The game pieces were way more pressurized (at the Alamo) than we anticipated and we could not manually feed the uber-tubes prior to the start of the game. A referee suggested we put in a momentary manual switch that would power our gripper rollers just enough to insert the uber-tube. He said it would be legal but he is not an inspector. I modified a set of double-pole limit switches to do this and it works great. There is no way they could affect the FMS control of game play, safety etc.
My only concern would be that it is not controlled through the FMS. Again, I am not an inspector, but I have a feeling they will not allow it.
Not knowing what your robot looks like or how it functions; would it be possible to do something else. Like adding a manual crank to the motor to turn the rollers and grab the tube? This is just another alternative that popped in my head. Again, have no idea if it is feasible with your design.
I would think that this would not pass inspection.
<R48> All electrical loads (motors, actuators, compressors) must be supplied by an approved power regulating device (speed controller, relay module, or Digital Sidecar PWM port) that is controlled by the cRIO-FRC on the ROBOT.
As mentioned above… a switch that you are proposing would allow an electrical load to be supplied/managed through something that is not controlled by the ROBOT.
You could ask Q and A to make sure.
But I am a humble inspector and if I saw it I would consider it to be illegal unless you get some official opinion that would be contrary to that.
i would encourage you to think of a way to feed your manipulator by purely physical and not electrical means at the beginning of the match.
I think <R43> is the more appropriate rule. (Requires direct pathways between speed controllers and motors.)
But in any event, why not just physically disconnect and secure the switch connections prior to your matches? If the switch is a part of the robot, but demonstrably incapable of controlling the robot during a match, you should be fine. (Call it a decoration, and get it inspected in this configuration.) After all, there’s no way to penalize you for having a non-compliant robot outside of gameplay, and during gameplay, you are operating in the inspected (disconnected) configuration, with the motor controlled only by the cRIO and a speed controller.
Incidentally, <R17> only requires that robots be designed to not require power after the match; so that’s no trouble.
Is this what FIRST intended? Maybe, maybe not. They didn’t exactly make that clear.
Or you could have fun and make a 555 timer circuit to control your Jags/Victors with a switch/potentiometer. Have the circuit separate (off the robot) so you can quickly attach it and then set up your robot, and then pull it off before you start the match.
During game play it would be controlled by the FMS, the switch can only be engaged manually and it is momentary. But I can see how and why an inspector would deny it.

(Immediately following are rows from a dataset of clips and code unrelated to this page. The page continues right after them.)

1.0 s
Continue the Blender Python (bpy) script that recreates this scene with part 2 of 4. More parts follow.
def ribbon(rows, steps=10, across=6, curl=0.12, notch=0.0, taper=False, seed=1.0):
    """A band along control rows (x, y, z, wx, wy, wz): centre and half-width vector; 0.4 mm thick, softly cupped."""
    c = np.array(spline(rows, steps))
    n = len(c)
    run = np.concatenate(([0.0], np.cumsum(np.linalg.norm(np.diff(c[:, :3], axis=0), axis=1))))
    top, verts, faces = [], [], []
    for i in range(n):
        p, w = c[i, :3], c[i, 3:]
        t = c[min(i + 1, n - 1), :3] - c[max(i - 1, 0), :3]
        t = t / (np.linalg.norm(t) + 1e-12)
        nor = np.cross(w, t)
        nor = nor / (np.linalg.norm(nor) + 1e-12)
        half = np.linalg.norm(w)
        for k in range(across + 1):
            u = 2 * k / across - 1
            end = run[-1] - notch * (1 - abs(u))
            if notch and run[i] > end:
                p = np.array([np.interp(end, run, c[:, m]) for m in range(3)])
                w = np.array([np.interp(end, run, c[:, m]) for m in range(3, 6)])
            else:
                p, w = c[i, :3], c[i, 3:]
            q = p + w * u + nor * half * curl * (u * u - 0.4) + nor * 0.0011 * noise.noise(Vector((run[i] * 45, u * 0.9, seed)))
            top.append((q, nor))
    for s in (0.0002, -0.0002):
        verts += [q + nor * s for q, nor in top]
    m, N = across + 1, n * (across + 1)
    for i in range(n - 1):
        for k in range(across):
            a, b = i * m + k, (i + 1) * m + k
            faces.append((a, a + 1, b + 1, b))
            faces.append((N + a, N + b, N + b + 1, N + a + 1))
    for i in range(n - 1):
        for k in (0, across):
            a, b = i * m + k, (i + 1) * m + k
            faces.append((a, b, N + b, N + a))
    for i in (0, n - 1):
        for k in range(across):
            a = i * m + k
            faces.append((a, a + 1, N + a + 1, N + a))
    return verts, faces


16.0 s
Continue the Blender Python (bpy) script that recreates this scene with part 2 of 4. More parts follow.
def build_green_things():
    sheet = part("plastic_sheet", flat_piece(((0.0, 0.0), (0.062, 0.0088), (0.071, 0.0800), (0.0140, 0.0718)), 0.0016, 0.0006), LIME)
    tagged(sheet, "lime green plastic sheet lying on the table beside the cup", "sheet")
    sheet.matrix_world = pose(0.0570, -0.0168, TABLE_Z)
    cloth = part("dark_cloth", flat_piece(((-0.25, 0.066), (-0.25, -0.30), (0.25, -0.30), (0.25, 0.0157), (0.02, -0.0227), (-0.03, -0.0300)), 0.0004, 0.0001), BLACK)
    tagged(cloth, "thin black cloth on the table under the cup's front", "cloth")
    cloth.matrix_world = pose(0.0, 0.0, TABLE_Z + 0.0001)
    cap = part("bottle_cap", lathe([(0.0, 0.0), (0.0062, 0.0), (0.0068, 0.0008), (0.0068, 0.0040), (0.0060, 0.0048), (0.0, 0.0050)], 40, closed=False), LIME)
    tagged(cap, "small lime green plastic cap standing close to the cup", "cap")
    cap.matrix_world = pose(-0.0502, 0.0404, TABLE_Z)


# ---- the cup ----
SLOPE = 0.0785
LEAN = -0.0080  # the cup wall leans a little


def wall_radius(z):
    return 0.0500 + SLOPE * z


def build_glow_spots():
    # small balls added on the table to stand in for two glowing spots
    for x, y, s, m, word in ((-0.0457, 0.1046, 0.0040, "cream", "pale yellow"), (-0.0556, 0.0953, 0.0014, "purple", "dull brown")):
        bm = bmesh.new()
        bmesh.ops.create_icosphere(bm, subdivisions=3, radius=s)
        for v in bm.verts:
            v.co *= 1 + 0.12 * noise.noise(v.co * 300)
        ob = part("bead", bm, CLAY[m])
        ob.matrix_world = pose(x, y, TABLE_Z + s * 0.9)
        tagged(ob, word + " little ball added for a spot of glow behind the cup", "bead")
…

The tubes (not hyper-inflated) did load manually during practice but the at the Alamo regional they were inflated to the point they were ready to pop.
Perhaps the spike (that controls the motor with the switches in the normally open position) is shorting the motor, that would make the motors hard to turn. Of course it could be the 100:1 gearing ;o). or maybe I can dis-engage the gears somehow. Making a new gripper is not an attractive option.
Is it possible to turn the rollers by hand to “roll/grab” the ubertube? There may be a simple way to add a hand crank on the output shaft to turn the rollers that way as well.
Again, these are just ideas, I don’t want to see you give up. In 2007 we had to take a pin with us to switch the solenoid on the robot to load the keeper (equivalent to the ubertube) tube. Try and be a bit creative, while staying legal.
We are adding an arm extension (that we did not use week 1 because we lost 9 days to ice/snow during build season) and the gripper will be in a vertical position with the uber-tube sitting in the jaws of the gripper. Hopefully it will pull it in (first thing) during autonomous mode.
If not, we are gonna make it so we can slide a plastic gear out of place so the gripper wheels will rotate then slide it back (secured with a shaft collar). It is a bit tricky but doable.